Investment consultants and OCIOs face many conflicts of interest when executing and reporting their duties. I have published two articles describing these conflicts faced by investment consultants and OCIOs. The first and shorter one is Field Guide to Overcoming Investment Consultant Conflicts of Interest. The second and more detailed piece is How Conflicted is your Investment Consultant?

Should We Hire a Competing OCIO to Monitor our OCIO?

Ask yourself, can one competitor objectively monitor another? Hiring a competitor to do this may be worse than having no monitor at all. I previously wrote Can One OCIO Monitor Another? It explores the conflicts of such an arrangement and how there is an incentive for the OCIOs to wear kid gloves and possibly work together to suppress vital information to the plan sponsor due to mutual benefit.


Further imagine if an OCIO monitors another OCIO, and for another client the roles are reversed. Even if that is not the current situation, the mere fact that it could happen in the future creates the incentive to always be politically correct and never criticize for fear of retaliation. It is analogous to the Cold War theory of “mutually assured destruction.”

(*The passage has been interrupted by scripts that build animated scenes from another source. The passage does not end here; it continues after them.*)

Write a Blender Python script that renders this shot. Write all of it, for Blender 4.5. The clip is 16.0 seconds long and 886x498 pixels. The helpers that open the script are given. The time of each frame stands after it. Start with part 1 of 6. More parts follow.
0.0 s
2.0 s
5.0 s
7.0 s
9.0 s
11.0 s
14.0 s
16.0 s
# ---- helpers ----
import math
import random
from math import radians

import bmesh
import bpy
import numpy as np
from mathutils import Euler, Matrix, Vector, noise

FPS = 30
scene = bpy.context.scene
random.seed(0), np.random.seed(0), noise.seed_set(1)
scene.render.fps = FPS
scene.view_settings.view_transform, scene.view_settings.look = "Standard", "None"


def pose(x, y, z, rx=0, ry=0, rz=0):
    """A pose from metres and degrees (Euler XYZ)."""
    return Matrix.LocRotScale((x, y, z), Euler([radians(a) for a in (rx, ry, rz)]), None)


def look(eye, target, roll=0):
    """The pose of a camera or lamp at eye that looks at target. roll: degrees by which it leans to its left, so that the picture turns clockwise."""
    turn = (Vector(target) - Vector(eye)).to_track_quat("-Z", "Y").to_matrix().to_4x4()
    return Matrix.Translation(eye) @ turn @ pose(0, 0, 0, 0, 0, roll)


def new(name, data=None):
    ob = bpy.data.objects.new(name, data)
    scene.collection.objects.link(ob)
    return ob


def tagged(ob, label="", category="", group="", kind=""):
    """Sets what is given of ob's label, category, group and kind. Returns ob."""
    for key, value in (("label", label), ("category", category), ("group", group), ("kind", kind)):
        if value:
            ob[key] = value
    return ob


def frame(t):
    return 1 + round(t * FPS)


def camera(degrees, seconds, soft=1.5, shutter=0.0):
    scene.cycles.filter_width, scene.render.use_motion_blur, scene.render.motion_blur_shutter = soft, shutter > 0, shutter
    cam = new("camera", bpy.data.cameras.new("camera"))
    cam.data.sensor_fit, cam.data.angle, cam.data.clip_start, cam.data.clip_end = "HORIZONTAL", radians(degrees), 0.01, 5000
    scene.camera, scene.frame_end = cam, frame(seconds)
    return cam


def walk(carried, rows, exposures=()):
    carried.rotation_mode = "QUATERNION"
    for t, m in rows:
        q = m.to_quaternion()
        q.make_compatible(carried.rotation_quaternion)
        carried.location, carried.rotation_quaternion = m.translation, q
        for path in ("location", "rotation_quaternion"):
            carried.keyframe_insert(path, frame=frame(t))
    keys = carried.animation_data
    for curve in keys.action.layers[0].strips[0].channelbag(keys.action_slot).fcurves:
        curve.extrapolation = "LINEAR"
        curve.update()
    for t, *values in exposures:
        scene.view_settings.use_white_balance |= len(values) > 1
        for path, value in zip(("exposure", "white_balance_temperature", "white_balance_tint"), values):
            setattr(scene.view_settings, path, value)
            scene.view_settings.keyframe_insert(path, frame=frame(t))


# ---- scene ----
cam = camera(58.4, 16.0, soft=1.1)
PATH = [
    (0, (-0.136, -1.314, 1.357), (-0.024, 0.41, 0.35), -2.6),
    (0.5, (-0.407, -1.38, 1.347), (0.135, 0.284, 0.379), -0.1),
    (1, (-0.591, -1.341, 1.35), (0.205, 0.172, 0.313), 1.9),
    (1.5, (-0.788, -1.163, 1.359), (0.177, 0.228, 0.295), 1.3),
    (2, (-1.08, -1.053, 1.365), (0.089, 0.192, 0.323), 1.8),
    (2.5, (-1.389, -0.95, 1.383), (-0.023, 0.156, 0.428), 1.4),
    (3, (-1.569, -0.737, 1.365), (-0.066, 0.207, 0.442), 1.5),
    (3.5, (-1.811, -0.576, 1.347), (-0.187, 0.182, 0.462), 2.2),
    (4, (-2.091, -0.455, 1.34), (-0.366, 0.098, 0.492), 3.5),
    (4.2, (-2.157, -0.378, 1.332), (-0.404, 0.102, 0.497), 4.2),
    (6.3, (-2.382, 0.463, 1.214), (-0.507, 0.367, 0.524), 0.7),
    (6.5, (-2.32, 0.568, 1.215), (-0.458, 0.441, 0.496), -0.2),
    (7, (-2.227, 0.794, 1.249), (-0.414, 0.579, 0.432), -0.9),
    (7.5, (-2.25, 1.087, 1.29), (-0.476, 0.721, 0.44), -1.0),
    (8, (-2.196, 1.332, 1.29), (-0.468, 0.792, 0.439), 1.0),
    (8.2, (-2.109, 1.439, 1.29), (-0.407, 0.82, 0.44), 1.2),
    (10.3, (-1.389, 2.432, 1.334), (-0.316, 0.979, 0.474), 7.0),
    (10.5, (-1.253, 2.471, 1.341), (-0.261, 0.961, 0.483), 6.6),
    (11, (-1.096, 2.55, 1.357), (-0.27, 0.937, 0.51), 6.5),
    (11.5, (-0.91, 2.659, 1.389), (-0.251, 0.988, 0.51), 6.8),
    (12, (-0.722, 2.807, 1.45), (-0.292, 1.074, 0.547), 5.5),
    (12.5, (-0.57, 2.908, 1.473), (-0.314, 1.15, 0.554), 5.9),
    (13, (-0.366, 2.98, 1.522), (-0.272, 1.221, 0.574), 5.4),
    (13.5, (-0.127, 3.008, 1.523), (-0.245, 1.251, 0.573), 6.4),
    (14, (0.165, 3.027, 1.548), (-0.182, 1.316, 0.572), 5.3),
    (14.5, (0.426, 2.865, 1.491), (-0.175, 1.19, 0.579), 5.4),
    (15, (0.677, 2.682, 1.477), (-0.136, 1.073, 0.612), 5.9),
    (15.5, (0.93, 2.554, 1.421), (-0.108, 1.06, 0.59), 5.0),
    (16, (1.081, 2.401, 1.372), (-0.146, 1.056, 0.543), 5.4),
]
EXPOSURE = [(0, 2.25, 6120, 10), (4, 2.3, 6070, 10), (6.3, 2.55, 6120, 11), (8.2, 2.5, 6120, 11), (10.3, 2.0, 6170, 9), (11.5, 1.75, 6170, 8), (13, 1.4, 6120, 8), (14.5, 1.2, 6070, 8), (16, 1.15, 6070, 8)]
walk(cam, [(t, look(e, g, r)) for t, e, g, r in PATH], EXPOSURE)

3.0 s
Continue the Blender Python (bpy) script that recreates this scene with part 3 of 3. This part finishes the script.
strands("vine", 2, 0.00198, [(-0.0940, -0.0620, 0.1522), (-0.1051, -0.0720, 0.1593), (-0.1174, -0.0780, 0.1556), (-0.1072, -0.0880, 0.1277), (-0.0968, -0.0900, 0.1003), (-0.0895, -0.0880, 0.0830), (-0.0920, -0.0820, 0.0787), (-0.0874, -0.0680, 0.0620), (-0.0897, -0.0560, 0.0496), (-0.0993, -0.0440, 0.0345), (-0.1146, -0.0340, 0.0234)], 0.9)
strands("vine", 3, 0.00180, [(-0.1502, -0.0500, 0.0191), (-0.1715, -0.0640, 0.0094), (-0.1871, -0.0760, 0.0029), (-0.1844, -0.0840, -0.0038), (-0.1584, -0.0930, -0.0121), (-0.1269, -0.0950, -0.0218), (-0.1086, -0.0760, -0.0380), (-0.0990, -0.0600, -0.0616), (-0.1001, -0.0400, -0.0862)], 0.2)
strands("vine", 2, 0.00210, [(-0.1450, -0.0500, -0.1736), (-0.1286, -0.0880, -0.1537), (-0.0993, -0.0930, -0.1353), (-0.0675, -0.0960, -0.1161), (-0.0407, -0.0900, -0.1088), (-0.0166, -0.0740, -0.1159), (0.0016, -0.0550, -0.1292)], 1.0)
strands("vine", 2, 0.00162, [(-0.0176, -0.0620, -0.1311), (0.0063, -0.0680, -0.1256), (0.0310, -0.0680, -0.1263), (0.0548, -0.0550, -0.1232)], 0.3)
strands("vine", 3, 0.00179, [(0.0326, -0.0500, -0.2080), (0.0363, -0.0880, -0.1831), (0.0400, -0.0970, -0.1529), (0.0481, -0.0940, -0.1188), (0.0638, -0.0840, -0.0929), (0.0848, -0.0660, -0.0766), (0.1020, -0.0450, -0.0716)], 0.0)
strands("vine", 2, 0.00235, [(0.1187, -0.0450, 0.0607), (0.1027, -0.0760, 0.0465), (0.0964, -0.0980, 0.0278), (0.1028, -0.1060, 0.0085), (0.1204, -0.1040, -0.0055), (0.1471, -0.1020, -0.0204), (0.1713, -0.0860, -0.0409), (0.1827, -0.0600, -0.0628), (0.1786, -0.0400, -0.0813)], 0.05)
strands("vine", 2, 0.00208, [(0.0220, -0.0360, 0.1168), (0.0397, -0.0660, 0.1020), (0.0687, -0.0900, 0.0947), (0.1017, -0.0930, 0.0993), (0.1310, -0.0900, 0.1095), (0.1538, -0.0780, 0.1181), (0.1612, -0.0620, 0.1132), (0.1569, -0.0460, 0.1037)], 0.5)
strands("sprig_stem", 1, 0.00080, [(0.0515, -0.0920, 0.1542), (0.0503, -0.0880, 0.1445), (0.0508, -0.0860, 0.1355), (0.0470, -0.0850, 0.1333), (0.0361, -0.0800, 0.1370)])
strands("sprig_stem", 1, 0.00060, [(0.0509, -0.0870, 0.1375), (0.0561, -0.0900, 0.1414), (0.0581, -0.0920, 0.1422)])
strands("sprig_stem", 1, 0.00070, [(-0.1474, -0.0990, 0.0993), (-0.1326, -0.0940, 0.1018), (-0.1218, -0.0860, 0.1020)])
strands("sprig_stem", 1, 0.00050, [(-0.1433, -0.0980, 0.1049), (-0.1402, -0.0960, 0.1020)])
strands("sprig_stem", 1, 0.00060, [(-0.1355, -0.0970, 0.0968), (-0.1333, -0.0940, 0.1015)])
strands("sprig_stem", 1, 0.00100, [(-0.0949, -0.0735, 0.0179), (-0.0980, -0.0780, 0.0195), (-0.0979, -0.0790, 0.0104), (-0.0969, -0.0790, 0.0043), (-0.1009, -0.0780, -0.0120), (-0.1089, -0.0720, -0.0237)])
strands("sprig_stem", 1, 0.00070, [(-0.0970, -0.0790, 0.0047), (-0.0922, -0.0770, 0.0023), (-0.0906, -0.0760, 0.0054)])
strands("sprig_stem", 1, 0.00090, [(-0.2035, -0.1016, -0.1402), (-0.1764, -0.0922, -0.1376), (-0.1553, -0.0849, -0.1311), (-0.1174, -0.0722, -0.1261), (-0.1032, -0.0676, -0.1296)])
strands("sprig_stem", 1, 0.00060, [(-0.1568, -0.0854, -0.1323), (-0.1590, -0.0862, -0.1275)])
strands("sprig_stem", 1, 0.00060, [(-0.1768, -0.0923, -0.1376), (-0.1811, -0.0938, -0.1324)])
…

Plan Sponsors are Outmatched

Unless a trustee has specialized knowledge, training and experience in both investments and statistics, you are outmatched by your OCIO when it comes to performance attribution and analysis. Add in the fact that the starting point for all conversations is the OCIO’s own performance report, and you have little chance of ever uncovering their value-add and learning whether the OCIO is competent.


Hiring an independent monitor that is not a competitor is the prudent solution.